Freising (KNA) - Das katholische Osteuropa-Hilfswerk Renovabis äußert sich „erschüttert“ über die Vorwürfe gegen den international bekannten Künstler und Jesuitenpater
Marko Rupnik und fordert umfassende Aufklärung. Mehrere Ordensfrauen aus Slowenien werfen dem Ordensmann geistlichen Missbrauch und sexualisierte Gewalt vor. Die Vorfälle sollen sich in den 1990er
Jahren ereignet haben. Renovabis stellte am Freitag in Freising klar, bis zu den jüngsten Veröffentlichungen nichts von den „mutmaßlichen Verfehlungen“ seines einstigen Projektpartners gewusst zu
haben.
In den Anfangsjahren des 1993 gegründeten Hilfswerks habe der renommierte Künstler, der auch in Rom wissenschaftlich tätig gewesen sei, Förderungen für Stipendien bekommen, heißt es. Diese seien
jungen Wissenschaftlerinnen und Wissenschaftler aus Osteuropa zugute gekommen. Das Stipendienprogramm habe auch gegenseitiges Verständnis unter Studierenden verschiedener Konfessionen und Riten
fördern sollen.
Der Mitteilung zufolge unterstützte das Hilfswerk 1993 zudem Ordensschwestern im Erzbistum Ljubljana in Slowenien. Deren Exerzitienhaus wird in aktuellen Anschuldigungen gegen Rupnik als ein Ort
der mutmaßlichen Taten genannt. Renovabis-Chef Thomas Schwartz betonte: „Bei sexuellem Missbrauch hat Renovabis eine kompromisslose Haltung.“ Gemäß seines „Schutzkonzepts zur Prävention
sexualisierter Gewalt“, das auch die Partner in die Pflicht nehme, gehe man nun dem aktuellen Fall nach.

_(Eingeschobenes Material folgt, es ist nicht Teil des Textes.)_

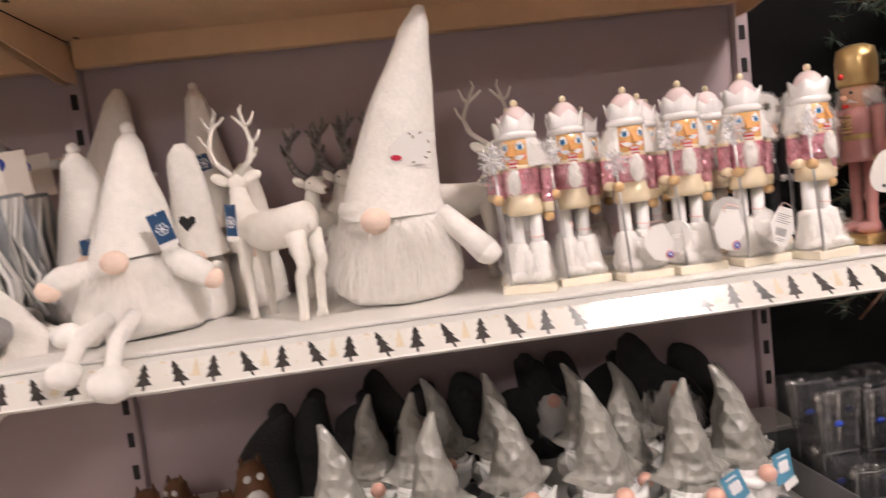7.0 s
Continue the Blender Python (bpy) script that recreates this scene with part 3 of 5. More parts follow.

So sollen die Stipendiaten und Stipendiatinnen aus den Jahren 1993 bis 1995 ausfindig gemacht und aufgefordert werden, mögliche Hinweise auf „unpassendes und strafbares Verhalten von Pater
Rupnik“ zu geben. „An einem offenen Umgang mit dem Thema sexualisierte Gewalt führt kein Weg vorbei“, ergänzte Schwartz. Nur so könne Aufarbeitung gelingen und weitere Straftaten vermieden
werden.
Am Dienstag hatte die Leitung der Jesuiten in Rom Einzelheiten über den Umgang kirchlicher Stellen mit dem Fall veröffentlicht. Demnach ging bereits im Oktober 2018 eine Anzeige bei der
Jesuitenzentrale in Rom ein: Rupnik habe eine Frau, mit der er Sex hatte, in der Beichte von dieser Sünde lossprechen wollen. Dies ist laut Kirchenrecht eine sehr schwere Straftat und bewirkt
eine automatische Exkommunikation, also den Ausschluss aus der kirchlichen Gemeinschaft.
Im Mai 2020 stellte die Römische Glaubenskongregation die Exkommunikation Rupniks formal fest, hob sie aber - nachdem er die Tat bereut hatte - im selben Monat wieder auf. Noch im März 2020 hatte
der Jesuit eine Fastenpredigt vor der gesamten Vatikan-Spitze gehalten.
Weitere Anzeigen von mindestens neun Frauen, die meisten davon Ordensfrauen, wegen geistlichen Machtmissbrauchs und sexueller Handlungen führten 2021 zu weiteren kirchlichen Ermittlungen gegen
Rupnik. Ein Prozess kam jedoch wegen Verjährung der Taten nicht zustande.